# GIVEN PROBLEM
Reproduce the entries below in full, word for word.

# RECORD EXTRACTS
— START —

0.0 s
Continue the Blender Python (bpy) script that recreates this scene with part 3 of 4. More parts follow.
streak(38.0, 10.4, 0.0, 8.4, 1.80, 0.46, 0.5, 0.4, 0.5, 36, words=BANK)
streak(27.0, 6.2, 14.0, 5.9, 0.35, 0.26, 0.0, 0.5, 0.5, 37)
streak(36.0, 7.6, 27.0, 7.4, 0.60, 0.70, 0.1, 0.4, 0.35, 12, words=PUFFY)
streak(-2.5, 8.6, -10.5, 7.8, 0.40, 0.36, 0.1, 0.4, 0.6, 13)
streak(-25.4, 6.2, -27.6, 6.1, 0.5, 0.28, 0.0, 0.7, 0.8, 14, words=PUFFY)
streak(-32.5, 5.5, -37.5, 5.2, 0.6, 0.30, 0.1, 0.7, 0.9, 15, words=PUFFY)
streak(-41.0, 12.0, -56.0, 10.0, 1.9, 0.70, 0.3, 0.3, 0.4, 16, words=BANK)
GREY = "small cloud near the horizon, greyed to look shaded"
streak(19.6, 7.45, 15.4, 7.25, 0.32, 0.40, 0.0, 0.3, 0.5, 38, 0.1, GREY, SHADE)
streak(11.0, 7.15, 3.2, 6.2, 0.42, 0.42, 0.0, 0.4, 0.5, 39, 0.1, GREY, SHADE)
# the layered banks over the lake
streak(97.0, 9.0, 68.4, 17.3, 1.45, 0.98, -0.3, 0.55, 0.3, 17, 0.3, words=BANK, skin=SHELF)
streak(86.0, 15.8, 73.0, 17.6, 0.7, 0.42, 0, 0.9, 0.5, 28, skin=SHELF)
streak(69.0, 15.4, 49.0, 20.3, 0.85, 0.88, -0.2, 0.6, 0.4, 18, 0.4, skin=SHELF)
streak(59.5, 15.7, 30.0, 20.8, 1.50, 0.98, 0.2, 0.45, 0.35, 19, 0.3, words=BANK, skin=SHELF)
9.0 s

— END —

# CORRECT RESULT
0.0 s
Continue the Blender Python (bpy) script that recreates this scene with part 3 of 4. More parts follow.
streak(38.0, 10.4, 0.0, 8.4, 1.80, 0.46, 0.5, 0.4, 0.5, 36, words=BANK)
streak(27.0, 6.2, 14.0, 5.9, 0.35, 0.26, 0.0, 0.5, 0.5, 37)
streak(36.0, 7.6, 27.0, 7.4, 0.60, 0.70, 0.1, 0.4, 0.35, 12, words=PUFFY)
streak(-2.5, 8.6, -10.5, 7.8, 0.40, 0.36, 0.1, 0.4, 0.6, 13)
streak(-25.4, 6.2, -27.6, 6.1, 0.5, 0.28, 0.0, 0.7, 0.8, 14, words=PUFFY)
streak(-32.5, 5.5, -37.5, 5.2, 0.6, 0.30, 0.1, 0.7, 0.9, 15, words=PUFFY)
streak(-41.0, 12.0, -56.0, 10.0, 1.9, 0.70, 0.3, 0.3, 0.4, 16, words=BANK)
GREY = "small cloud near the horizon, greyed to look shaded"
streak(19.6, 7.45, 15.4, 7.25, 0.32, 0.40, 0.0, 0.3, 0.5, 38, 0.1, GREY, SHADE)
streak(11.0, 7.15, 3.2, 6.2, 0.42, 0.42, 0.0, 0.4, 0.5, 39, 0.1, GREY, SHADE)
# the layered banks over the lake
streak(97.0, 9.0, 68.4, 17.3, 1.45, 0.98, -0.3, 0.55, 0.3, 17, 0.3, words=BANK, skin=SHELF)
streak(86.0, 15.8, 73.0, 17.6, 0.7, 0.42, 0, 0.9, 0.5, 28, skin=SHELF)
streak(69.0, 15.4, 49.0, 20.3, 0.85, 0.88, -0.2, 0.6, 0.4, 18, 0.4, skin=SHELF)
streak(59.5, 15.7, 30.0, 20.8, 1.50, 0.98, 0.2, 0.45, 0.35, 19, 0.3, words=BANK, skin=SHELF)
9.0 s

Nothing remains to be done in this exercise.